Open AccessDe Novo Discovery of High-Affinity Peptide Binders for the SARS-CoV-2 Spike Protein
Author(s) -
Sebastian Pomplun,
Muhammad Jbara,
Anthony J. Quartararo,
Genwei Zhang,
Joseph S. Brown,
YenChun Lee,
Xiyun Ye,
Stephanie Hanna,
Bradley L. Pentelute
Publication year - 2020
Publication title -
acs central science
Language(s) - English
Resource type - Journals
SCImago Journal Rank - 4.893
H-Index - 76
eISSN - 2374-7951
pISSN - 2374-7943
DOI - 10.1021/acscentsci.0c01309
Subject(s) - biotinylation , peptide , chemistry , covid-19 , peptide library , dissociation constant , coronavirus , computational biology , biochemistry , combinatorial chemistry , microbiology and biotechnology , peptide sequence , biology , receptor , infectious disease (medical specialty) , medicine , disease , pathology , gene
The β-coronavirus SARS-CoV-2 has caused a global pandemic.
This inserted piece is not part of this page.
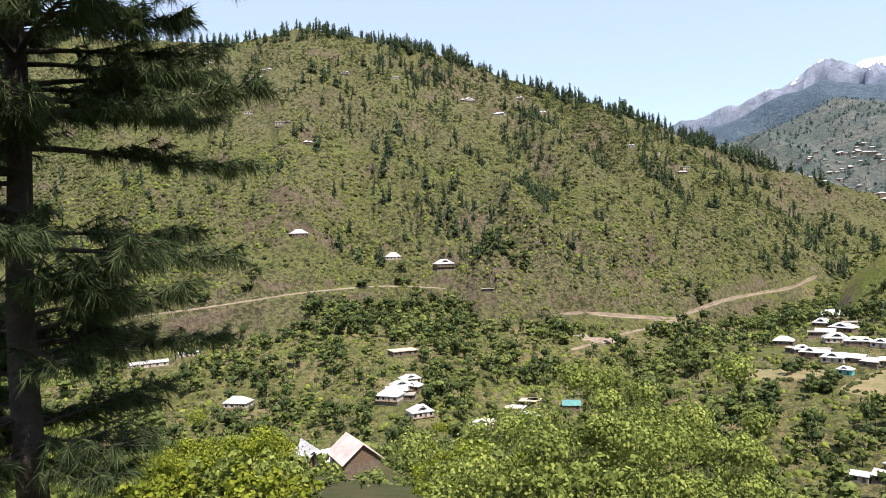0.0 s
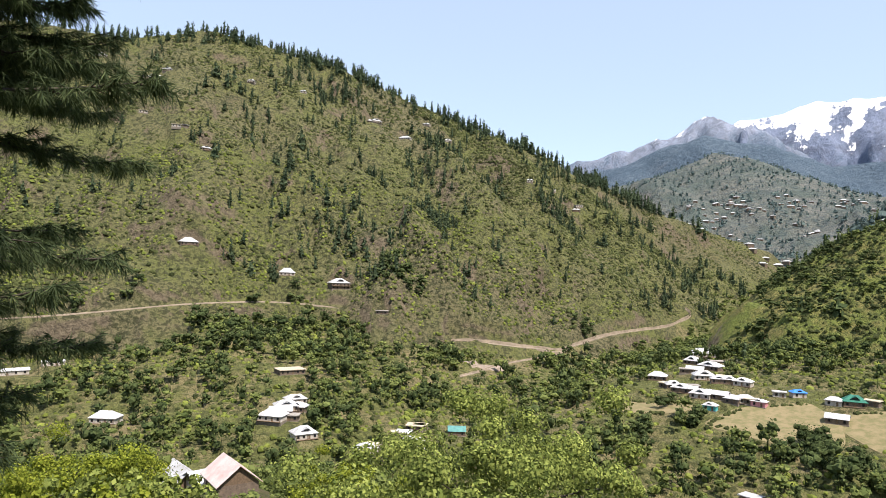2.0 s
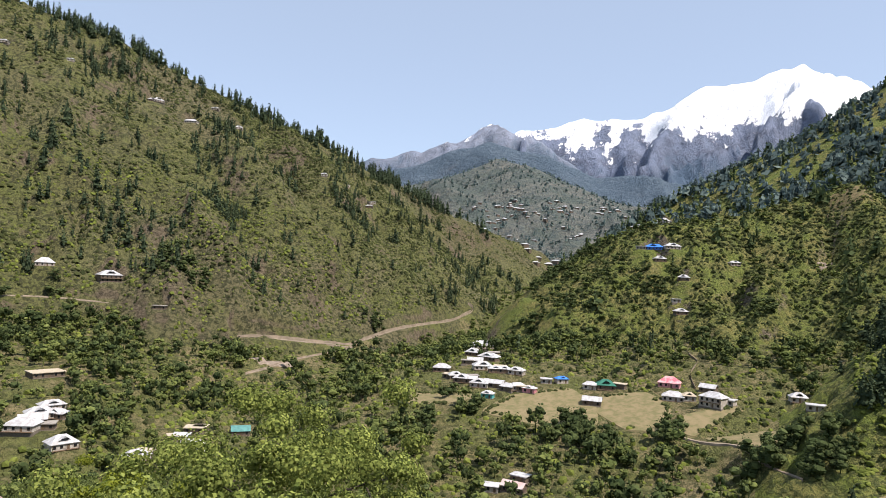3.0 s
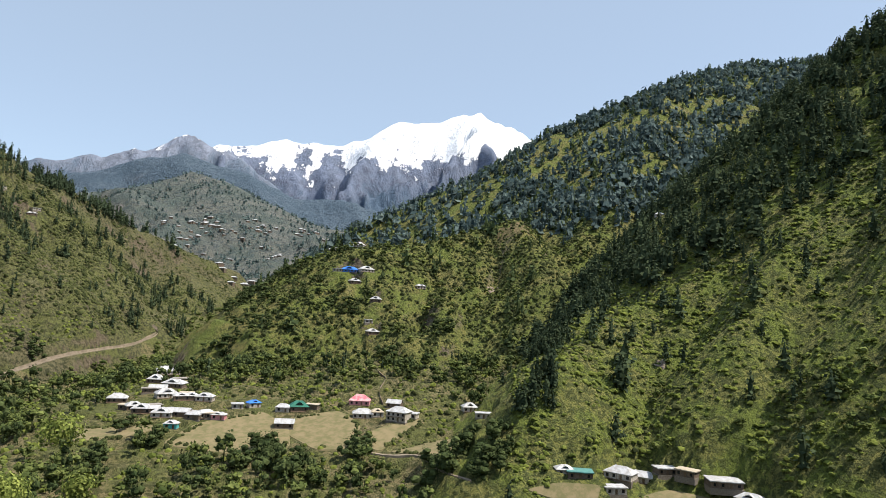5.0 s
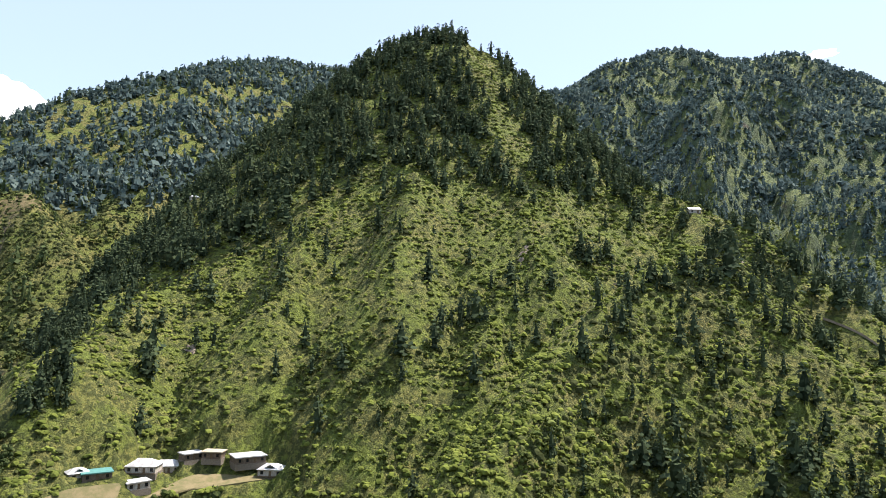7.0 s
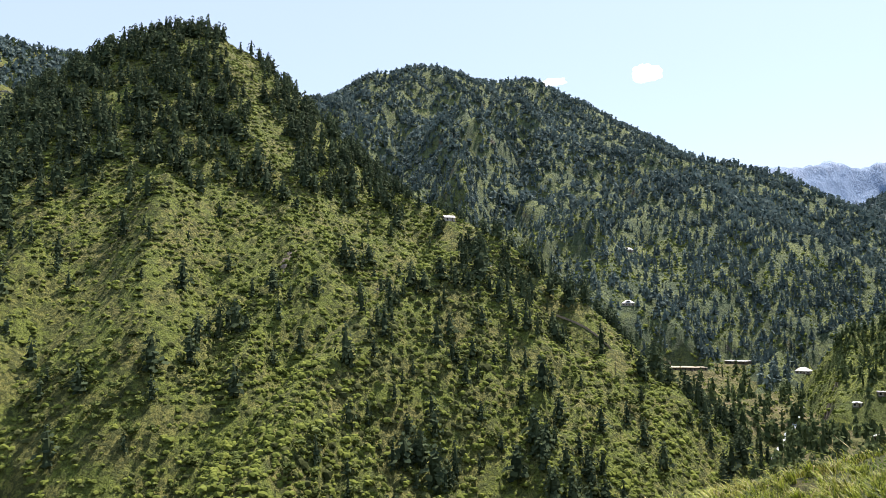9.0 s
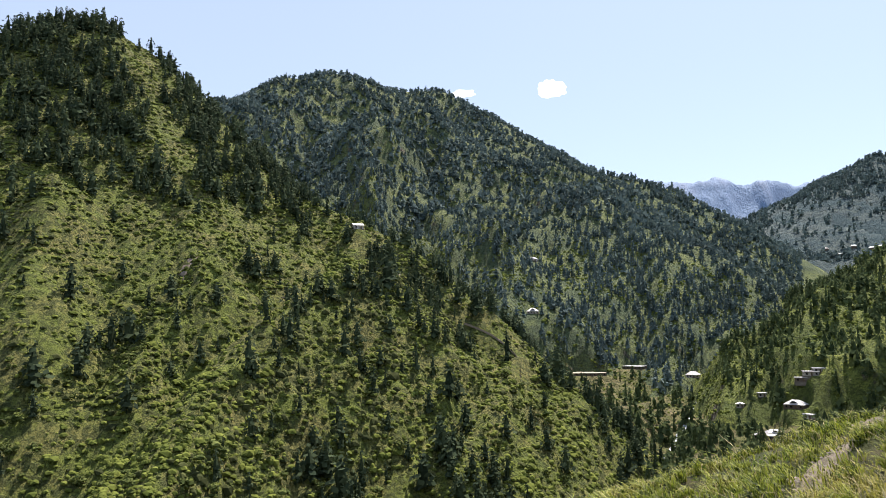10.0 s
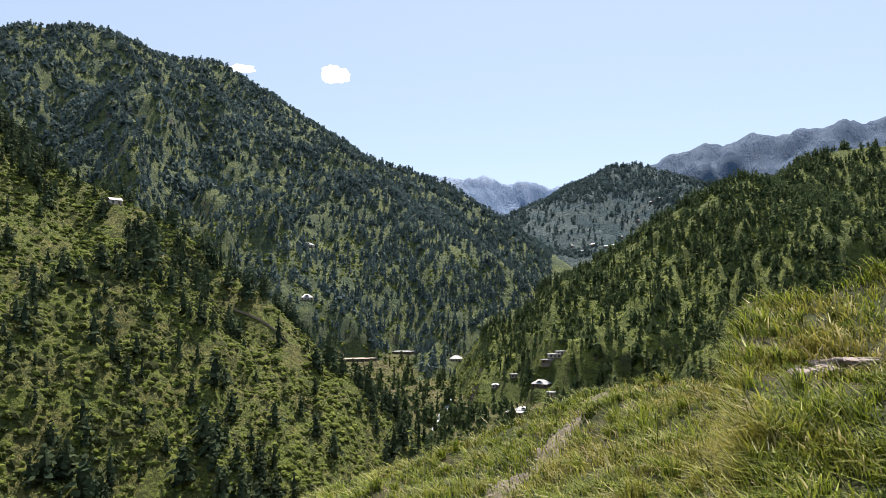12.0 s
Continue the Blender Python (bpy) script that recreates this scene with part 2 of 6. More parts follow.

Affinity reagents targeting the SARS-CoV-2 spike protein are of interest for the development of therapeutics and diagnostics. We used affinity selection-mass spectrometry for the rapid discovery of synthetic high-affinity peptide binders for the receptor binding domain (RBD) of the SARS-CoV-2 spike protein. From library screening with 800 million synthetic peptides, we identified three sequences with nanomolar affinities (dissociation constants K d = 80-970 nM) for RBD and selectivity over human serum proteins. Nanomolar RBD concentrations in a biological matrix could be detected using the biotinylated lead peptide in ELISA format. These peptides do not compete for ACE2 binding, and their site of interaction on the SARS-CoV-2-spike-RBD might be unrelated to the ACE2 binding site, making them potential orthogonal reagents for sandwich immunoassays. These findings serve as a starting point for the development of SARS-CoV-2 diagnostics or conjugates for virus-directed delivery of therapeutics.